Однажды – он тогда снимал фильм «Свет над Россией» – мы были приглашены участвовать в настоящих съемках. Ленин должен был произносить речь в Свердловском зале Кремля, а мы изображать слушающих его рабфаковцев. Актера, игравшего Ленина, на съемках не было. Но декорации Свердловского зала выглядели очень достоверно. Мы сидели на скамейках, а впереди нас на том месте, где должен был стоять Ленин, в кресле сидел Юткевич. Потягивая сигарету, он время от времени элегантно отставлял руку в сторону, и, стряхивая пепел, говорил с нами о тонкостях искусства.

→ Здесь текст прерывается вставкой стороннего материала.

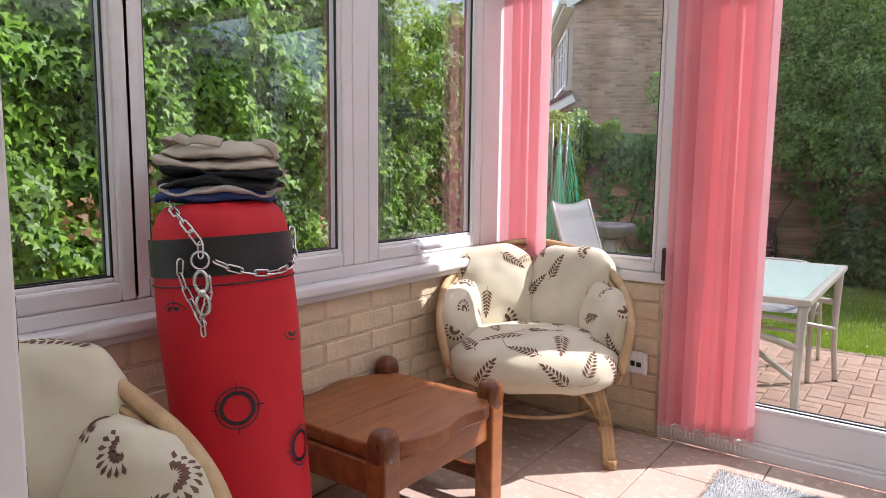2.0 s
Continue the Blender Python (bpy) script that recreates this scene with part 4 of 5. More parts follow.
# ---- high-backed cane armchair ----
def cane_armchair(m, label):
    c = thing("cane_armchair", label, "armchair", m, group="cane armchairs")
    for s in (-1, 1):
        x = 0.295 * s
        cane(c, [(x, 0.0, 0.0), (x * 0.97, 0.01, 0.28), (x * 0.98, 0.03, 0.43), (x, 0.075, 0.53), (x * 1.01, 0.16, 0.572), (x * 1.0, 0.32, 0.578), (x * 0.98, 0.50, 0.570)], 0.0155, "arm_and_leg")
        cane(c, [(x * 0.97, 0.66, 0.0), (x * 0.93, 0.56, 0.25), (x * 0.93, 0.53, 0.45), (x * 0.98, 0.56, 0.66), (x * 0.97, 0.61, 0.80), (x * 0.72, 0.65, 0.875), (0, 0.66, 0.892)], 0.0155, "back_post")
        cane(c, [(x * 0.97, 0.01, 0.285), (x * 0.94, 0.30, 0.275), (x * 0.93, 0.56, 0.26)], 0.013, "side_rail")
        cane(c, [(x * 0.97, 0.02, 0.13), (x * 0.96, 0.08, 0.22), (x * 0.95, 0.20, 0.27)], 0.009, "brace")
        for a, b in ((0.06, 0.24), (0.16, 0.34), (0.26, 0.44), (0.36, 0.50)):
            cane(c, [(x, a, 0.30), (x, b, 0.565)], 0.0065, "lattice", steps=2, seg=6)
            cane(c, [(x * 0.99, b, 0.30), (x * 0.99, a, 0.555 if a > 0.1 else 0.51)], 0.0065, "lattice", steps=2, seg=6)
        binding(c, (x * 0.97, 0.01, 0.285), (0, 0, 1), 0.019, CANE, 4)
        binding(c, (x * 0.98, 0.50, 0.570), (0, 1, 0), 0.019, CANE, 4)
    cane(c, [(-0.287, 0.01, 0.285), (0, 0.0, 0.285), (0.287, 0.01, 0.285)], 0.014, "front_rail")
    cane(c, [(-0.287, 0.015, 0.205), (0, 0.005, 0.205), (0.287, 0.015, 0.205)], 0.012, "front_rail")
    cane(c, [(-0.285, 0.012, 0.06), (-0.25, 0.01, 0.14), (-0.14, 0.008, 0.19), (0, 0.006, 0.195), (0.14, 0.008, 0.19), (0.25, 0.01, 0.14), (0.285, 0.012, 0.06)], 0.009, "brace")
    cane(c, [(-0.09, 0.008, 0.205), (-0.09, 0.008, 0.285)], 0.012, "spindle")
    cane(c, [(0.09, 0.008, 0.205), (0.09, 0.008, 0.285)], 0.012, "spindle")
    cane(c, [(-0.27, 0.56, 0.26), (0, 0.57, 0.26), (0.27, 0.56, 0.26)], 0.013, "rear_rail")
    for i in range(5):
        cane(c, [(-0.2 + 0.1 * i, 0.02, 0.285), (-0.2 + 0.1 * i, 0.56, 0.262)], 0.007, "slat", steps=2, seg=6)
    seat = soft("seat_cushion", pillow((0.64, 0.64, 0.18), 3.2, 14, 0.007, 3), CANVAS, c, pose(0, 0.245, 0.375, -2))
    prints(seat, 28, 5, Vector((0, -0.5, 0.85)), 0.10, 0.10)
    spots = [(-0.13, -0.09), (0.12, -0.10), (-0.11, 0.11), (0.13, 0.10)]
    back = soft("back_cushion", pillow((0.64, 0.19, 0.60), 2.9, 26, 0.010, 8, buttons=spots, depth=0.058), CANVAS, c, pose(0, 0.49, 0.665, -17))
    prints(back, 30, 12, Vector((0, -1, 0.1)), 0.10, 0.095)
    prints(back, 7, 3, Vector((0, -1, 0.1)), 0.11, 0.14, PRINT_FAINT, "vine_print")
    prints(seat, 4, 13, Vector((0, -0.5, 0.85)), 0.11, 0.15, PRINT_FAINT, "vine_print")
    for bx, bz in spots:
        bm = bmesh.new()
        lathe(bm, [(0.002, -0.006), (0.011, -0.004), (0.012, 0.002), (0.006, 0.006), (0.001, 0.007)], 12)
        soft("button", bm, CANVAS, back, pose(bx, -0.050, bz, 90, 0, 0))
    return c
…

– В искусстве важно «чуть-чуть». Чуть больше – и стало грубо, чуть меньше – и невыразительно... – Он делал паузу и, картинно щурясь от дыма, продолжал. – Надо уметь к каждому эпизоду подобрать свой ключик...
Я слушал и восторгался его внешностью и поведением рафинированного интеллигента.
Но вдруг за декорацией торопливо простучали женские каблучки. Юткевич вскинулся и закричал:
– Какая там сука ходит!
И все... Юткевич померк в моих глазах.
Разочарование в мастере оказалось для меня тяжелым ударом. Я пытался восстановить свое былое отношение к Сергею Осиповичу. «Люди сложны, – убеждал себя я, – нельзя делать выводы на основании нескольких слов. У Сергея Осиповича есть несомненные достоинства, а недостатки есть у каждого».
Но как я себя ни уговаривал, прежнего восторженного отношения к мастеру не появлялось.
Его слова о «ключике» и о «чуть-чуть» теперь казались мне пустыми, лишенными содержания. «Шаманство, – говорил я себе. – Красивые на первый взгляд слова, но не что иное, как литературное шаманство».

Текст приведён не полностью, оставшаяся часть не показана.